Oh man this one kicked me hard......
It took me a couple of minutes to understand why E was correct. I too was thrown for a loop by the last sentence: “the number of copies will be essentially unchanged.”
I’ll TRY to explain my reasoning without resorting to lots of numbers, although in any question such as this we should be thinking about numerical comparisons.
How could the revenue go up? The cards are cheaper on a per copy basis and “the number of copies will remain unchanged.”
Less money on a per copy basis, same total copies ———-> revenue should go down, shouldn’t it? Click D, wrong.
Let’s build a small world and say Larry, Moe, and Curly are the only customers and would each make a set number of copies: 50, 50, and 50
They used to pay each time for their copies. The library got its 10 cents per copy and made 1,500 cents. 150 total copies were made.
The new plan is to sell cards with 50 copies on them at a cost of 9 cents per copy. Larry, Moe and Curly each buy a card: what a great deal!
The key is that these cards are pre-paid, meaning they pay for all 50 copies up front at 9 cents per copy.
The sentence that is causing the most confusion (at least for me at first) is the line that states “the number of copies are unchanged.” This is the same sentence that makes it so E is supported by the facts.
“Revenues on photocopies will increase if copy cards that are purchased are, on average, used to significantly less than their capacity.”
In our world where Larry, Moe, and Curly were the only 3 customers who bought cards, this would lead to a problem. IF the copy cards are only used to 80% (we’re told “significantly” less than 90%), then this means our 3 guys made copies of:
40, 40, and 40. 120 copies.
But before they made 150 copies. “The copies remain essentially unchanged.”
Thus, the only way to keep the copies the same is to sell MORE of these cards to more customers. We need at least a 4th person to come in and buy a card. So another customer (Bob Marley) must have come in, pre purchased a card, and used some of it.
Bob used 30 copies.
Now the copies have remain unchanged: we have the same 150 copies as before.
Before:
Larry, Moe, Curly: 150 copies ———-> 1,500 cents
Now:
Larry, Moe, Curly, and Bob: still make the 150 copies ———-> but they have all prepaid for a card: 9 cents per copy * 50 copies = 450 cents per card
The library has now made 450 cents off each one of them for ———-> 1,800 cents
And 1,800 cents > 1,500 cents
Each copy essentially only costs 9 cents.

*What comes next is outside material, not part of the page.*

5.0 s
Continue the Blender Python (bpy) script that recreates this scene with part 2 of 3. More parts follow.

The key is that the cards are prepaid and customers are not using them to their potential.....while the total copies stay the same. More money up front for the big, bad corporate library.....what’s up with these libraries always trying to take money out our pocket?
Therefore, based on answer E’s “IF” hypothetical about the usage and the facts given, the revenue MUST go up. The cards are prepaid and on average the customers aren’t fully using them.

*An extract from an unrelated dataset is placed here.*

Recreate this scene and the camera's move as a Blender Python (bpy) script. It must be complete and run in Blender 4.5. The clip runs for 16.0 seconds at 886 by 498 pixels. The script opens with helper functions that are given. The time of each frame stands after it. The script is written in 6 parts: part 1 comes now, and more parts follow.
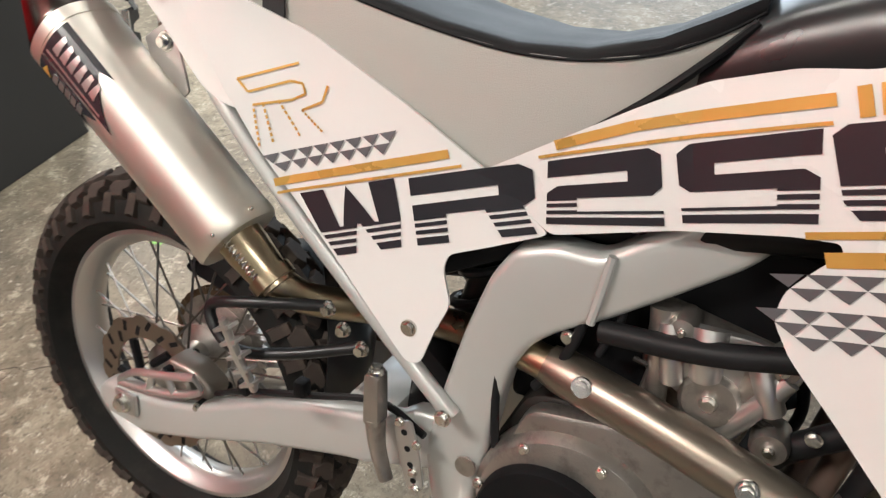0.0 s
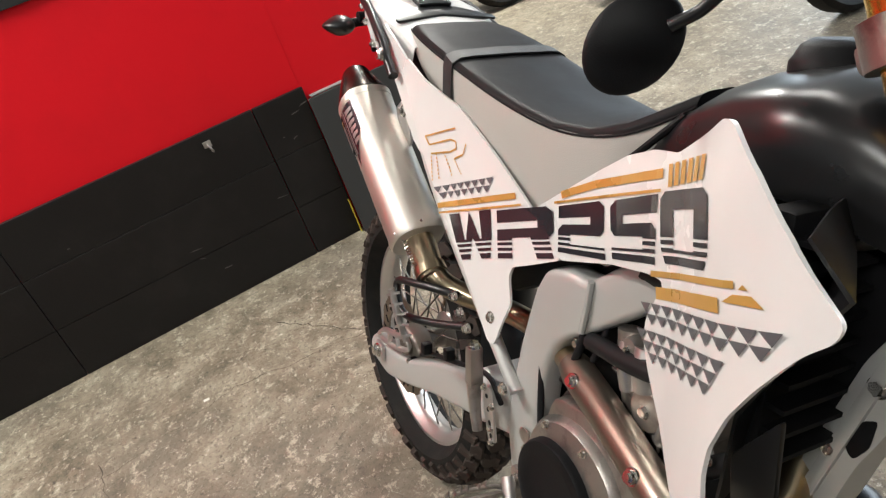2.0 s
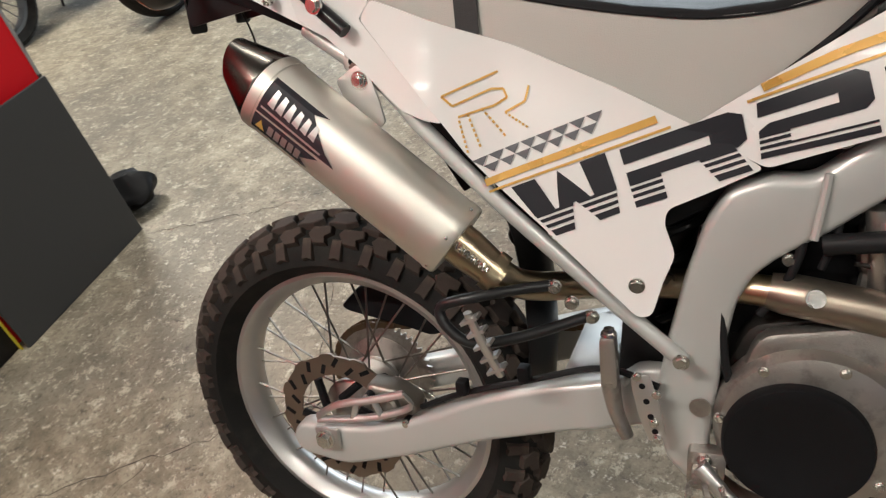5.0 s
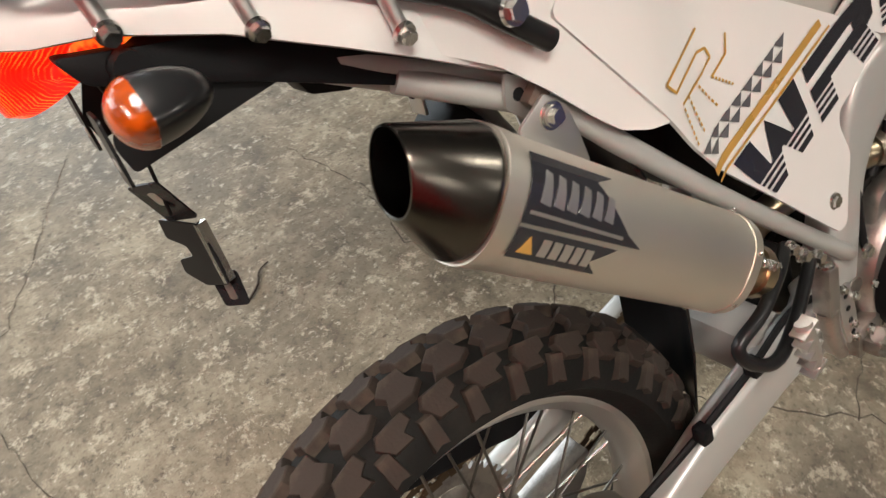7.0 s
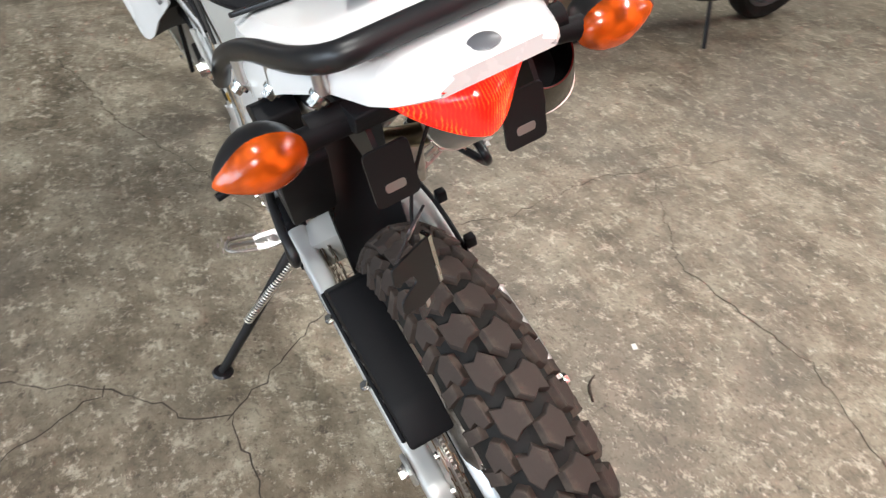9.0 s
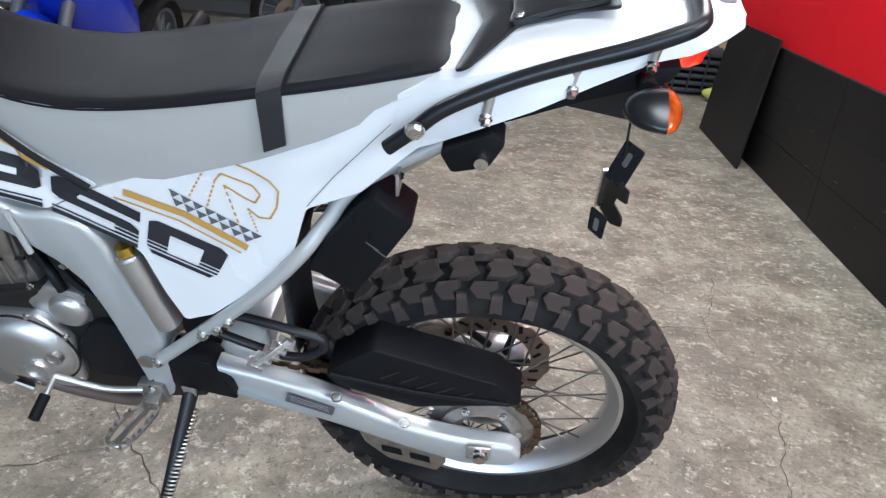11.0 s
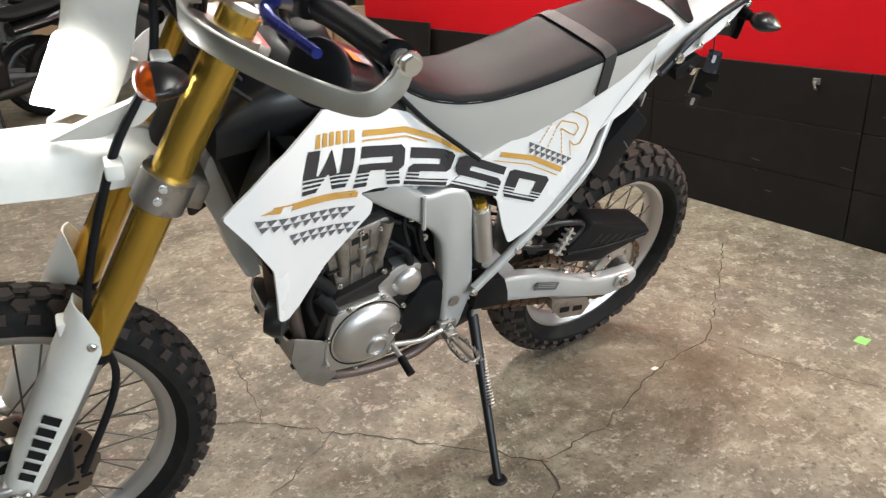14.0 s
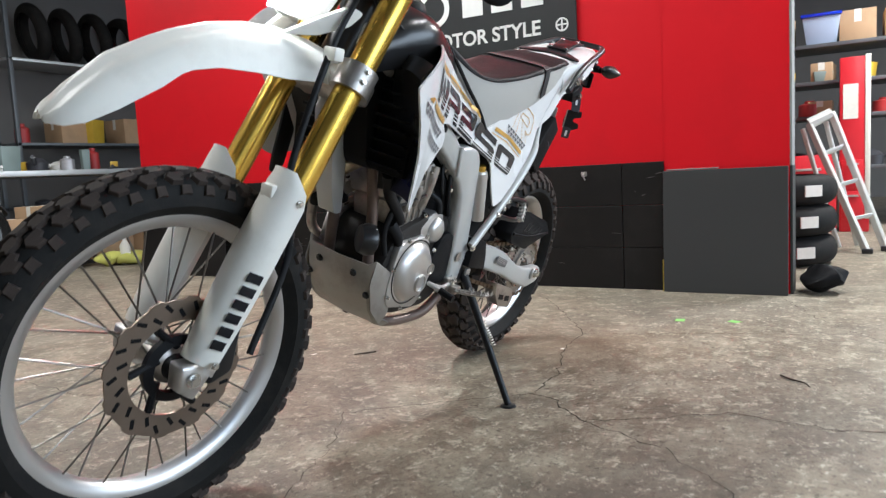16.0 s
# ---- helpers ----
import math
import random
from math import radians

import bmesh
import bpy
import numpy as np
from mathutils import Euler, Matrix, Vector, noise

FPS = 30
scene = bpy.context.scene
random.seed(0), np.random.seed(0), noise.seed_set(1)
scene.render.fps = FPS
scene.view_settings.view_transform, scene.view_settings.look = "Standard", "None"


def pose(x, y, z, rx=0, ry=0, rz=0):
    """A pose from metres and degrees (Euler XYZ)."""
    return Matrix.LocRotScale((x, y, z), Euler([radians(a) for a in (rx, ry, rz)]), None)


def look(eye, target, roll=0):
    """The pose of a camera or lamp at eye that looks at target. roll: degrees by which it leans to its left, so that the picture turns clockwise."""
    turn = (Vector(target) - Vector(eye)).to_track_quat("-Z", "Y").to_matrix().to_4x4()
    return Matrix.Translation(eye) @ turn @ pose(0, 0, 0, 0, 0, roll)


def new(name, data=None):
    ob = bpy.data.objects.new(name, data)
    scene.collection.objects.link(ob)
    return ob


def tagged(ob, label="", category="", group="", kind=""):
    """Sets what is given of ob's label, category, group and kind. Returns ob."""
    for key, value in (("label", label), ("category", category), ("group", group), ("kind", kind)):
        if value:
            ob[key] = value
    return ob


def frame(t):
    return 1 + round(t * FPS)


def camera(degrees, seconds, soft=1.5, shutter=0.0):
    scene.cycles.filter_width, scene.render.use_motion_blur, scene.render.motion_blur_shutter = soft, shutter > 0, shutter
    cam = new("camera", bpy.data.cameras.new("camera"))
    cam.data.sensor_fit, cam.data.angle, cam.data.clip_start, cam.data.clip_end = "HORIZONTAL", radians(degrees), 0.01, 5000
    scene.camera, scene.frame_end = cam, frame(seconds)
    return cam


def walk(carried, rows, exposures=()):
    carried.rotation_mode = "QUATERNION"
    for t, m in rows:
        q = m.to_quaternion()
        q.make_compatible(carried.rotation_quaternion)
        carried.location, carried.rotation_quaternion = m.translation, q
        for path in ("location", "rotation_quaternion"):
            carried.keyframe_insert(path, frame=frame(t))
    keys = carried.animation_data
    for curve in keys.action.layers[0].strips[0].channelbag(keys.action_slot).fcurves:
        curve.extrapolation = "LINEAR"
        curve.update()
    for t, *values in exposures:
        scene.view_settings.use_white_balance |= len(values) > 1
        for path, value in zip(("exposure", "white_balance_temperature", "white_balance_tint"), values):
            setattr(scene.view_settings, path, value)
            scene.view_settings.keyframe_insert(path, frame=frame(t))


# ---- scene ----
cam = camera(62.65, 16.0, 1.3, 0.2)
walk(cam, [
    (0.00, pose(0.8148, -0.4446, 1.2096, 47.880, 4.775, 27.345)),
    (0.50, pose(1.0385, -0.4483, 1.2205, 49.755, 9.862, 41.844)),
    (1.00, pose(1.2338, -0.3919, 1.2347, 52.820, 14.332, 53.026)),
    (1.50, pose(1.3070, -0.3428, 1.2609, 56.885, 16.463, 58.934)),
    (2.00, pose(1.3321, -0.3324, 1.2646, 59.318, 17.423, 61.648)),
    (2.50, pose(1.3299, -0.3300, 1.2633, 60.190, 17.226, 61.636)),
    (3.00, pose(1.2994, -0.3354, 1.2583, 59.925, 15.438, 58.436)),
    (3.50, pose(1.1848, -0.4344, 1.2531, 58.472, 13.948, 51.274)),
    (3.70, pose(1.1164, -0.5049, 1.2494, 58.782, 13.214, 48.497)),
    (4.75, pose(0.7094, -0.6696, 1.2418, 52.545, 12.934, 24.384)),
    (5.80, pose(0.3214, -0.5332, 1.2161, 46.976, 10.096, 0.572)),
    (6.00, pose(0.2537, -0.4932, 1.2090, 46.004, 10.020, -4.821)),
    (6.50, pose(0.0555, -0.3670, 1.2147, 44.390, 8.503, -19.243)),
    (7.00, pose(-0.1561, -0.2583, 1.2004, 43.805, 4.311, -37.263)),
    (7.50, pose(-0.3345, -0.1364, 1.1916, 44.775, 2.465, -54.483)),
    (8.00, pose(-0.4266, 0.0732, 1.1926, 45.929, -2.449, -75.866)),
    (8.30, pose(-0.4700, 0.1974, 1.1816, 47.178, -3.766, -88.524)),
    (8.50, pose(-0.5101, 0.2885, 1.1854, 48.815, -5.387, -96.835)),
    (8.70, pose(-0.5130, 0.3626, 1.1777, 50.362, -6.104, -106.242)),
    (9.75, pose(-0.3702, 0.7534, 1.1356, 57.991, -8.089, -138.825)),
    (10.80, pose(-0.0081, 1.0523, 1.0737, 65.249, -4.463, -171.282)),
    (11.00, pose(0.0552, 1.0871, 1.0666, 65.764, -3.851, -174.467)),
    (11.50, pose(0.2589, 1.2272, 1.0766, 65.871, -2.603, 179.033)),
    (12.00, pose(0.4357, 1.2877, 1.0705, 65.855, -1.394, 172.794)),
    (12.50, pose(0.6667, 1.2759, 1.0688, 66.192, -0.199, 166.763)),
    (13.00, pose(0.8847, 1.3032, 1.0656, 66.280, 0.860, 160.071)),
    (13.50, pose(1.1268, 1.3377, 1.0818, 66.651, 1.892, 152.967)),
    (14.00, pose(1.3544, 1.2885, 1.0870, 67.487, 2.680, 145.356)),
    (14.50, pose(1.6055, 1.2525, 1.0881, 69.508, 2.935, 137.200)),
    (15.00, pose(1.8648, 1.2016, 1.0549, 73.064, 3.093, 130.253)),
    (15.50, pose(2.0532, 1.1063, 0.8922, 78.280, 3.067, 124.452)),
    (16.00, pose(2.2380, 1.0936, 0.6186, 84.020, 3.058, 120.489)),
], [(0.0, 0.03, 6150, 8), (2.0, 0.13, 6050, 8), (3.5, 0.07, 6100, 8), (6.0, -0.36, 6300, 8), (7.0, -0.2, 6450, 8), (7.5, -0.02, 6800, 8), (8.0, 0.13, 6500, 8), (8.7, 0.35, 6050, 8), (10.8, 0.2, 5200, 8), (11.1, 0.2, 5300, 8), (11.6, 0.22, 6150, 8), (12.2, 0.18, 6250, 8), (15.0, 0.32, 5900, 8), (16.0, 0.28, 5650, 8)])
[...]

Is it me or does this test get harder with each passing Official Guide?
Thanks
generisOf course you were the one to post it

Edit: and before everyone comes up with scenarios to prove how this COULD be false, notice the question stem: “Best supported.”
The question stem is slightly different from a pure inference question stem in which we need to make a 100%, without a doubt, locked in with certainty Inference. (Called deductions?)
E is very strongly supported - right under that 100% Inference level.